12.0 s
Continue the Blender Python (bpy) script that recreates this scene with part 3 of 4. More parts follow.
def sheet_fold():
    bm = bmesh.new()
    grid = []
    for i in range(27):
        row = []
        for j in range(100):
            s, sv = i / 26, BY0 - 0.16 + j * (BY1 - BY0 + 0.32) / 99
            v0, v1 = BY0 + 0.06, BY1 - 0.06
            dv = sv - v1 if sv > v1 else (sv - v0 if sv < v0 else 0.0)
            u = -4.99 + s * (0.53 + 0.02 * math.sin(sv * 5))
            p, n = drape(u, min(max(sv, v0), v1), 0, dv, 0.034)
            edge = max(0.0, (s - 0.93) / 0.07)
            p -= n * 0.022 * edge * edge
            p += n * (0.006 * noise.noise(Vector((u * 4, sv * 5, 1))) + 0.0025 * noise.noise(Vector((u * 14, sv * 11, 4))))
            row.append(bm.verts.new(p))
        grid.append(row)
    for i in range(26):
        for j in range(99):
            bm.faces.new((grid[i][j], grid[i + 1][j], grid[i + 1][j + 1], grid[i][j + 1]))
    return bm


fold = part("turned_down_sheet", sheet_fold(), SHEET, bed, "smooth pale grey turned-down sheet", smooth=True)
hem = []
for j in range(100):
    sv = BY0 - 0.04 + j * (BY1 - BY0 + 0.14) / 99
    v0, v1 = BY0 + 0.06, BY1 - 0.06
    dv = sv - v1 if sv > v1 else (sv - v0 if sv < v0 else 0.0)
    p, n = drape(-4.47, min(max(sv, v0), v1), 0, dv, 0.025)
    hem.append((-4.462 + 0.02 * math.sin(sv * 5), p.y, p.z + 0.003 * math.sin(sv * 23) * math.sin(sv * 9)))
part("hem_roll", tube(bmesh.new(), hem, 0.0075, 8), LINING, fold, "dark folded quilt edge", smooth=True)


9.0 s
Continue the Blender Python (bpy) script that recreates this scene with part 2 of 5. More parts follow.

...

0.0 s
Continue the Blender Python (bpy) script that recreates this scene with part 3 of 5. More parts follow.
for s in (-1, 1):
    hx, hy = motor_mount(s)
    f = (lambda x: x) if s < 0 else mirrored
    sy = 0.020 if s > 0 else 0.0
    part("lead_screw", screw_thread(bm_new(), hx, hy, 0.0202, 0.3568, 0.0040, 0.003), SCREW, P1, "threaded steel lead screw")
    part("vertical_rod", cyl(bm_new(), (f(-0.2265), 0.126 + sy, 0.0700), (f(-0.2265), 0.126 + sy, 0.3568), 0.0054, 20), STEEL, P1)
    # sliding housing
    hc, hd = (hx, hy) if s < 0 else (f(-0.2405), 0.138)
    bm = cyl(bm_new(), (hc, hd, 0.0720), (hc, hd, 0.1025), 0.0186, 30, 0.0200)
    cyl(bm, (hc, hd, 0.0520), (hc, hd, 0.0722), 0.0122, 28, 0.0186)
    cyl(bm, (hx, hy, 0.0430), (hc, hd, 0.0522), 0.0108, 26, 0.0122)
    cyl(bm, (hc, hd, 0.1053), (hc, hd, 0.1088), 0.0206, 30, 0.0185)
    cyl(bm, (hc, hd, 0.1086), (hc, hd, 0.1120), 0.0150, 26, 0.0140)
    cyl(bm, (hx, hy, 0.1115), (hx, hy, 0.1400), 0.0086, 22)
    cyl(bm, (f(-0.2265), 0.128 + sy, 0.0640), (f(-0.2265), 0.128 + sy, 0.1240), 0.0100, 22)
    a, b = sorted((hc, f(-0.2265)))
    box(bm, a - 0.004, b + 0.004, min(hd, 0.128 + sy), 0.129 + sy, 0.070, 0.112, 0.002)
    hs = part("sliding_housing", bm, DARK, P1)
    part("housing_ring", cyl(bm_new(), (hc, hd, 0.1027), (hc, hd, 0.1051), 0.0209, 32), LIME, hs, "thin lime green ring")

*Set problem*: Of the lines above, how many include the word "script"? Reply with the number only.

*Task output*: 3